We have addressed the merits of Rusz' petition for review in a concurrently-filed memorandum disposition
The Guilty Plea Form (Form TC-CR-001A) on which Rusz pled guilty to shoplifting with a prior qualifying offense listed Rusz' count of conviction as "PC 666/484.488." California prosecutors, when distinguishing between different forms of theft, charge one of California's specific theft offenses (§§ 484-485) and specify whether it is charged as grand theft (§ 487) or petty theft (§ 488). Here, Rusz was charged with general petty theft (§§ 484 & 488)
Section 490 defines the punishment for petty theft as "punishable by fine not exceeding one thousand dollars ($1,000), or by imprisonment in the county jail not exceeding six months, or both." Cal.Penal Code § 490. However, under § 666, when a defendant — like Petitioner Rusz — is a recidivist, "having been convicted of [inter alia] burglary... and ... is subsequently convicted of petty theft, then the person convicted of that subsequent offense is punishable by imprisonment in the county jail not exceeding one year, or in the state prison." Cal.Penal Code § 666 (emphasis added). Thus, Rusz' count of conviction was listed as "PC 666/484.488" to signify that he pled guilty to general petty theft (§§ 484 & 488) with a prior qualifying conviction for burglary (§ 666).
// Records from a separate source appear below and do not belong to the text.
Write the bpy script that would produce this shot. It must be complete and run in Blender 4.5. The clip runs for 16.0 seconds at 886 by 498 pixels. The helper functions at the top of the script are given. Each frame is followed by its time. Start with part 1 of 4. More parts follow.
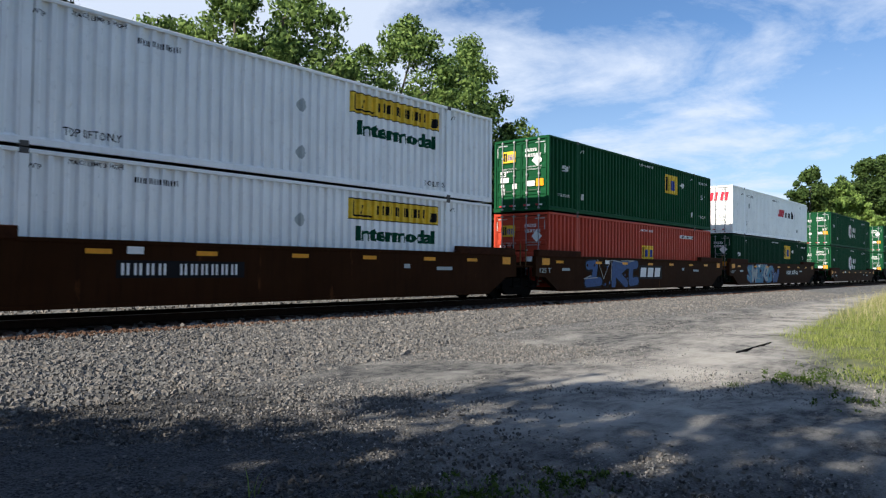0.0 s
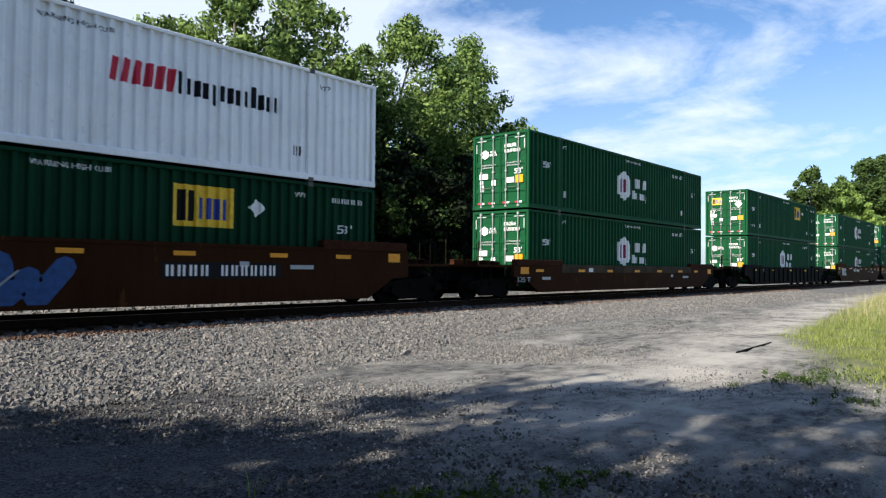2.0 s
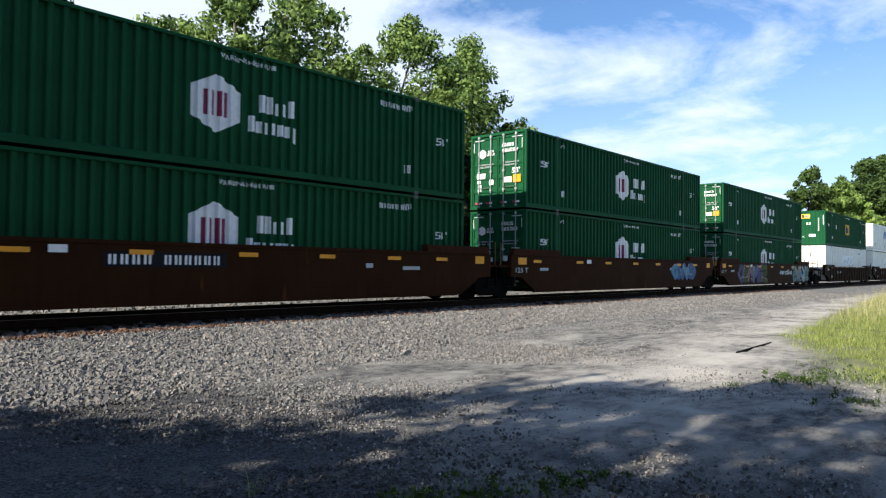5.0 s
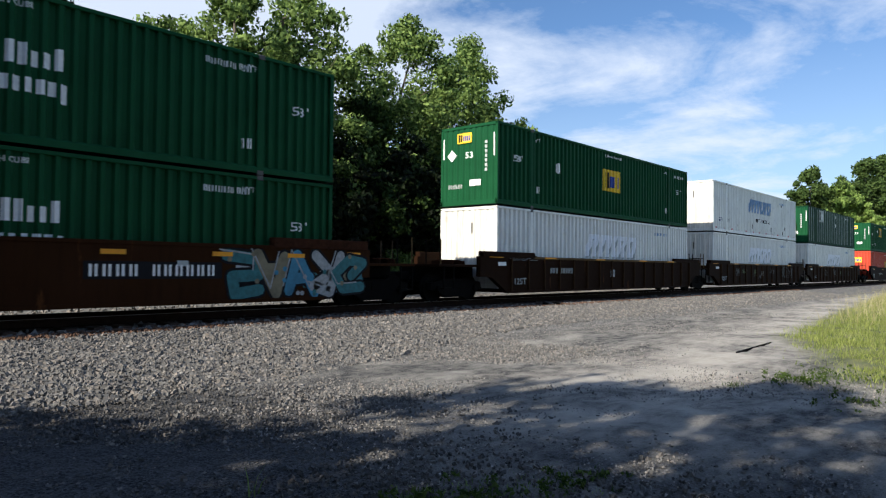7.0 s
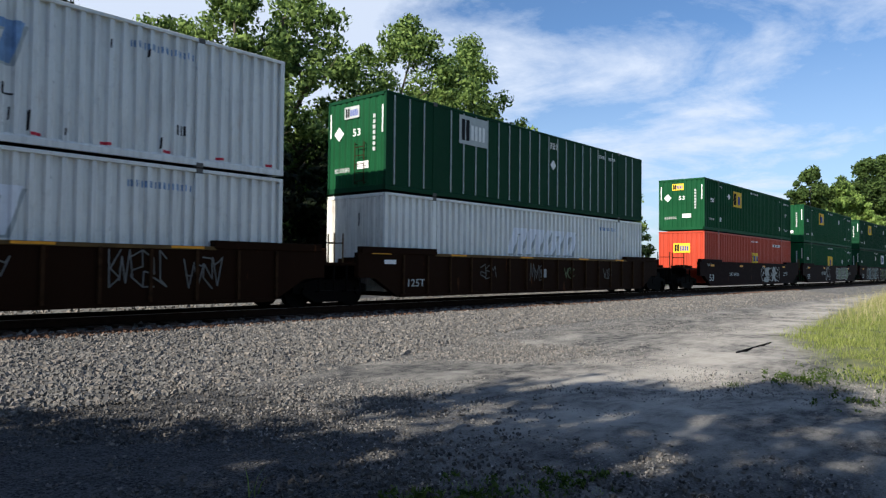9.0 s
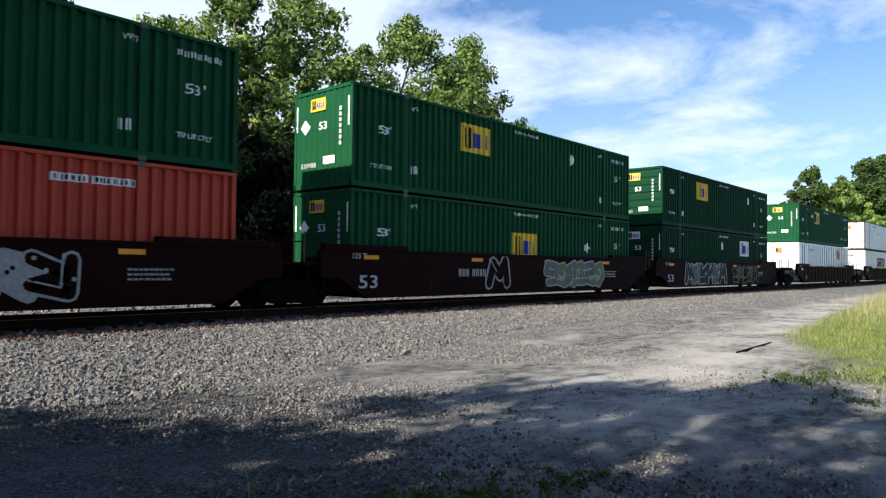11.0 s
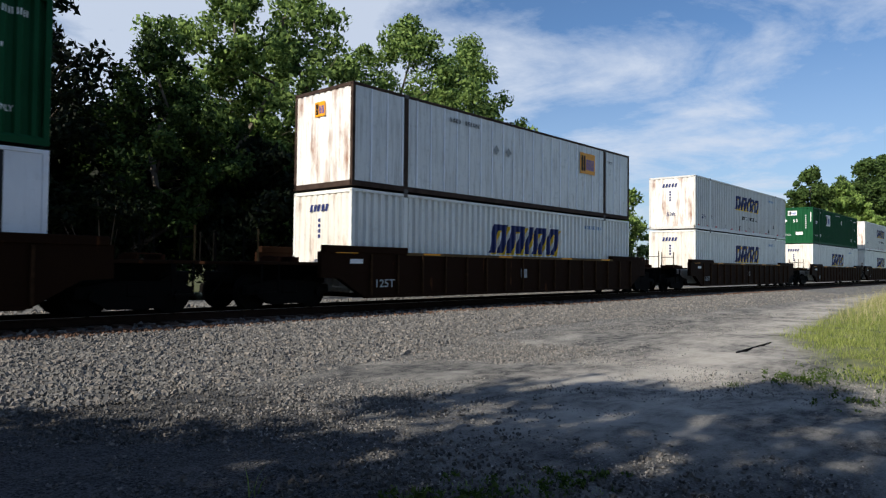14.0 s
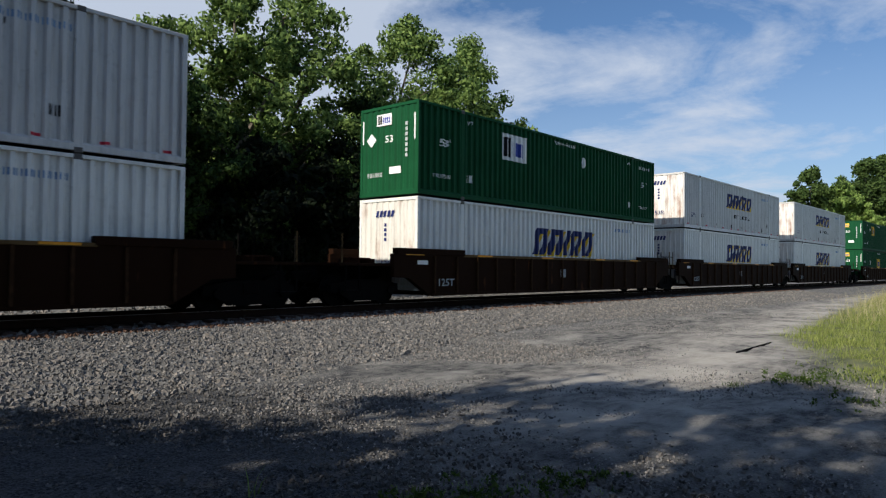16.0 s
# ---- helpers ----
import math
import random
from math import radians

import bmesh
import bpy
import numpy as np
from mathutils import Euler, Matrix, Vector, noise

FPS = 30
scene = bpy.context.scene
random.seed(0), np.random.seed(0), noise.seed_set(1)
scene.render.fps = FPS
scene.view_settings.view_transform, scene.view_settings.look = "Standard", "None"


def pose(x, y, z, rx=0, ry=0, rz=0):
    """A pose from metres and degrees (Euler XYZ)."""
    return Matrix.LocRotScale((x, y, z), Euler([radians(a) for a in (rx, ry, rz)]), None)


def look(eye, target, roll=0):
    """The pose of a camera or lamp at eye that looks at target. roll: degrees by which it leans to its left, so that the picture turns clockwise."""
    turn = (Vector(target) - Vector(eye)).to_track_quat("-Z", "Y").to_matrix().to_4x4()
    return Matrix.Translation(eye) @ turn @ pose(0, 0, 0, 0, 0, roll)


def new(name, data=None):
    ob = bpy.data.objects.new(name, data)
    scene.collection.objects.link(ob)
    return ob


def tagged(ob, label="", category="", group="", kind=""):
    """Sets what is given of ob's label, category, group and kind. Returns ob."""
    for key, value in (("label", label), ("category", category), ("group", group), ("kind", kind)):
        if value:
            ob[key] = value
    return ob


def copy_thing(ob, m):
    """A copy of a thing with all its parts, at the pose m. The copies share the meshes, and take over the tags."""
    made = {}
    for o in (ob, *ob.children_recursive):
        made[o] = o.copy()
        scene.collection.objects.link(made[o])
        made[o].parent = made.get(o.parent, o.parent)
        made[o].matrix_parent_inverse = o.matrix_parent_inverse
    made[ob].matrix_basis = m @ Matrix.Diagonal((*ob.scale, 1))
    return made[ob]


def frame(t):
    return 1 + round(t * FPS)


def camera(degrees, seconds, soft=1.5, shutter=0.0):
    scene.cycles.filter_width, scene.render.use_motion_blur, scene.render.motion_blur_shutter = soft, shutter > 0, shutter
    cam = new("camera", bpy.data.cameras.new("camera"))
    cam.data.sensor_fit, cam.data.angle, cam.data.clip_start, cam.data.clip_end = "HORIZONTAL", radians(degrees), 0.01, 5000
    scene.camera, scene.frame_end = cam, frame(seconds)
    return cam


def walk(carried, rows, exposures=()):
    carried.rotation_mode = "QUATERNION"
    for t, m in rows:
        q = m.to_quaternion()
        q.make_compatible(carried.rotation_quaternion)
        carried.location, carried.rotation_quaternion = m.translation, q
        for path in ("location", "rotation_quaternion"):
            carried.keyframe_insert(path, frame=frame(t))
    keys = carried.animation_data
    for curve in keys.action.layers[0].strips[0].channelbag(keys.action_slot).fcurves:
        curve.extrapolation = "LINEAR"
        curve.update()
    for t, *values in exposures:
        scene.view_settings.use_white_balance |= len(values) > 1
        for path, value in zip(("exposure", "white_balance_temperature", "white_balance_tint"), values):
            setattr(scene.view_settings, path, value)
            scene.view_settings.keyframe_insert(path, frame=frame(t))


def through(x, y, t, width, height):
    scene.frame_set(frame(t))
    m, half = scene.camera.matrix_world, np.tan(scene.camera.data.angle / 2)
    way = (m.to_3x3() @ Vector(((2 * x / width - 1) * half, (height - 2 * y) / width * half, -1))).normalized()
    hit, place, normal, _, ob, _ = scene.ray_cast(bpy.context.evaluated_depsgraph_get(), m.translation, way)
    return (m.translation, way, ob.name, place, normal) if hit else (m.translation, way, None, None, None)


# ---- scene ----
# Camera: stands still on a gravel verge beside a railway line.
EYE_Z = 1.56
cam = camera(65.54, 16.0, soft=1.2, shutter=0.05)
YAW, PITCH, ROLL = radians(48.294), radians(1.531), 0.581
AIM = (math.sin(YAW) * math.cos(PITCH) * 10, math.cos(YAW) * math.cos(PITCH) * 10, EYE_Z + math.sin(PITCH) * 10)
STAND = look((0, 0, EYE_Z), AIM, ROLL)
# The clip's camera darkens a little while white containers fill its view.
EXPOSURE = 0.80
STOPS = ((0, -0.10), (2, 0.14), (3.5, 0.26), (6.5, 0.18), (7.0, -0.06), (8.5, -0.16), (9.2, -0.10), (11.5, 0.22), (12.0, 0.18), (12.5, -0.06), (13.0, -0.02), (13.5, -0.22), (14.0, -0.42), (14.5, -0.56), (16, -0.56))
walk(cam, [(0, STAND), (16, STAND)], exposures=[(t, EXPOSURE + s) for t, s in STOPS])

# Sun: low, from along the line, slightly behind the train.
SUN_AZ, SUN_EL = radians(5.6), radians(33)
SUN_WAY = Vector((math.cos(SUN_AZ) * math.cos(SUN_EL), -math.sin(SUN_AZ) * math.cos(SUN_EL), -math.sin(SUN_EL)))
sun = new("sun", bpy.data.lights.new("sun", "SUN"))
sun.data.energy, sun.data.angle, sun.data.color = 5.0, radians(0.5), (1.0, 0.93, 0.82)
sun.rotation_euler = SUN_WAY.to_track_quat("-Z", "Y").to_euler()

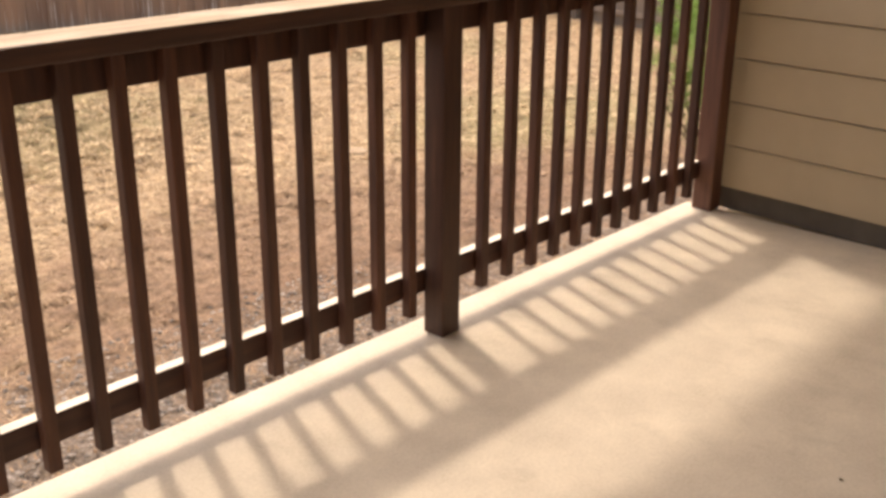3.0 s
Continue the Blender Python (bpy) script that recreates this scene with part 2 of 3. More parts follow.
def sunlit_sill_top(N, L, col, r):
    """Bare pale wood on the upper face only, paled further to paint in sunlight."""
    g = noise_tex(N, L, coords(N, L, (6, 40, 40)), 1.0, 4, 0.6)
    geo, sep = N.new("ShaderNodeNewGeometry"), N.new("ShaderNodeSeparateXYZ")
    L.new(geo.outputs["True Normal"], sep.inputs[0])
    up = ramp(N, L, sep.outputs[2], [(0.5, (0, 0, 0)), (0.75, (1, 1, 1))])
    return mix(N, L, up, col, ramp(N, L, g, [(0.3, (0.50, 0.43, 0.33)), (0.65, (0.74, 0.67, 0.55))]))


# Lighter post stain: light bounced onto the corner post, put into the colour.
M_CORNER = wood("bounce_lit_post_wood", [(0.3, (0.085, 0.034, 0.018)), (0.6, (0.15, 0.064, 0.035)), (0.8, (0.22, 0.105, 0.06))], (40, 40, 3), 0.65, 0.05)
M_POST = wood("dark_post_wood", [(0.3, (0.034, 0.012, 0.0058)), (0.6, (0.068, 0.025, 0.0115)), (0.8, (0.12, 0.05, 0.024))], (40, 40, 3), 0.6, 0.05)
M_SILL = wood("worn_sunlit_rail_wood", [(0.3, (0.040, 0.013, 0.007)), (0.6, (0.075, 0.027, 0.013)), (0.8, (0.13, 0.055, 0.028))], (3, 40, 40), 0.6, 0.05, sunlit_sill_top)
M_CAP = wood("weathered_cap_wood", [(0.3, (0.036, 0.014, 0.0075)), (0.6, (0.070, 0.028, 0.0145)), (0.8, (0.13, 0.06, 0.031))], (3, 40, 40), 0.6, 0.05, cap_top)
M_FENCE = wood("red_brown_fence_wood", [(0.25, (0.305, 0.175, 0.104)), (0.5, (0.375, 0.229, 0.136)), (0.78, (0.465, 0.29, 0.175))], (8, 8, 0.5), 0.85, 0.11, fence_streak)
M_GREY = wood("grey_fence_wood", [(0.25, (0.30, 0.23, 0.162)), (0.55, (0.39, 0.302, 0.216)), (0.8, (0.50, 0.40, 0.30))], (9, 9, 0.6), 0.9, 0.06)
M_BOARD = wood("grey_brown_board_wood", [(0.25, (0.265, 0.203, 0.14)), (0.55, (0.315, 0.245, 0.17)), (0.8, (0.39, 0.31, 0.22))], (7, 7, 0.5), 0.9, 0.05)
M_FENCEPOST = wood("brown_fence_post_wood", [(0.25, (0.17, 0.125, 0.085)), (0.55, (0.25, 0.185, 0.125)), (0.8, (0.36, 0.275, 0.195))], (16, 16, 0.9), 0.9, 0.08)
M_GREYWOOD = wood("silver_grey_fence_wood", [(0.25, (0.33, 0.30, 0.27)), (0.55, (0.42, 0.385, 0.35)), (0.8, (0.52, 0.48, 0.44))], (14, 14, 0.9), 0.9, 0.08)
M_RED = wood("red_fence_wood", [(0.25, (0.33, 0.175, 0.115)), (0.6, (0.42, 0.235, 0.16)), (0.8, (0.48, 0.29, 0.20))], (22, 22, 1.1), 0.9, 0.12)
M_SIDING = plain("tan_siding_paint", (0.46, 0.36, 0.22), 0.6, 0, 0.06, 3)
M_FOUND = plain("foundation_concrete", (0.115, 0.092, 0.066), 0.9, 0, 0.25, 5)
M_CEIL = plain("porch_ceiling_paint", (0.80, 0.75, 0.63), 0.7, 0, 0.05, 2)
M_LEAF = blade("shrub_leaf", (0.03, 0.065, 0.02), (0.15, 0.23, 0.085))
M_LEAF2 = blade("light_shrub_leaf", (0.18, 0.33, 0.06), (0.44, 0.62, 0.18))
M_PEBBLE = blade("pebble", (0.09, 0.075, 0.06), (0.46, 0.40, 0.33))
M_LEAF3 = blade("olive_leaf", (0.07, 0.11, 0.025), (0.20, 0.24, 0.07))
M_STRAW = blade("straw_blade", (0.34, 0.236, 0.128), (0.76, 0.595, 0.365), True)
M_TURF = blade("olive_blade", (0.22, 0.185, 0.083), (0.56, 0.465, 0.25), True)
M_TWIG = plain("twig_bark", (0.16, 0.11, 0.07), 0.9)
M_BARK = plain("dark_bark", (0.075, 0.055, 0.04), 0.9, 0, 0.3)
M_STONE = plain("pale_stone", (0.47, 0.385, 0.28), 0.9, 0, 0.2, 14)
M_TANSTONE = plain("tan_stone", (0.34, 0.25, 0.155), 0.95, 0, 0.3, 12)
M_DIRT = plain("bare_dirt", (0.22, 0.15, 0.09), 0.95, 0, 0.35, 10)
M_PAD = plain("grey_pad_concrete", (0.25, 0.225, 0.19), 0.9, 0, 0.2, 9)
M_GREEN = plain("green_painted_steel", (0.016, 0.055, 0.050), 0.45, 0, 0.15, 4)
M_TOP = plain("pale_plastic_top", (0.50, 0.51, 0.47), 0.6, 0, 0.1, 5)
M_LEAFDRY = plain("dry_leaf", (0.16, 0.12, 0.07), 0.9)
M_BRICK = plain("tan_brick", (0.74, 0.64, 0.49), 0.85, 0, 0.1, 3)
M_BROWNBRICK = plain("brown_brick", (0.42, 0.33, 0.235), 0.85, 0, 0.2, 3)
M_ROOF = plain("roof_shingle", (0.19, 0.165, 0.14), 0.9, 0, 0.2, 6)
M_TRIM = plain("pale_trim", (0.66, 0.62, 0.52), 0.6, 0, 0.05, 3)
M_PALE = plain("pale_render", (0.72, 0.73, 0.62), 0.7, 0, 0.05, 2)
M_WHITE = plain("white_paint", (0.78, 0.76, 0.70), 0.5, 0, 0.05, 3)
M_DARK = plain("shade_and_trailer_black", (0.03, 0.028, 0.026), 0.7, 0, 0.2, 4)
M_GLASS, _n, _l, _b = mat("dark_glass", 0.08)
_b.inputs["Base Color"].default_value = (0.03, 0.026, 0.026, 1)
_b.inputs["Roughness"].default_value, _b.inputs["Specular IOR Level"].default_value = 0.35, 0.15
M_REDPAINT = plain("red_plastic", (0.55, 0.05, 0.04), 0.5, 0, 0.1, 4)
M_BLUE = plain("blue_plastic", (0.10, 0.12, 0.40), 0.5, 0, 0.1, 4)
M_GREYP = plain("grey_render", (0.42, 0.38, 0.34), 0.8, 0, 0.1, 3)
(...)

The statute provides: "Multiple criminal convictions. Any alien who at any time after admission is convicted of two or more crimes involving moral turpitude, not arising out of a single scheme of criminal misconduct, regardless of whether confined therefor and regardless of whether the convictions were in a single trial, is deportable."
The fact that Rusz was advised at the time of his guilty plea that he could receive a maximum sentence of three years in state prison is entirely irrelevant under Taylor's categorical approach — just as it was irrelevant to the Corona-Sanchez court that the defendant "actually received a two-year sentence." Corona-Sanchez, 291 F.3d at 1208.
In footnote 8 of our Tokatly opinion, we note seven prior cases in which we applied the Taylor categorical approach to determine whether an alien was deportable based on prior offenses. 371 F.3d at 622 n. 8 (collecting cases).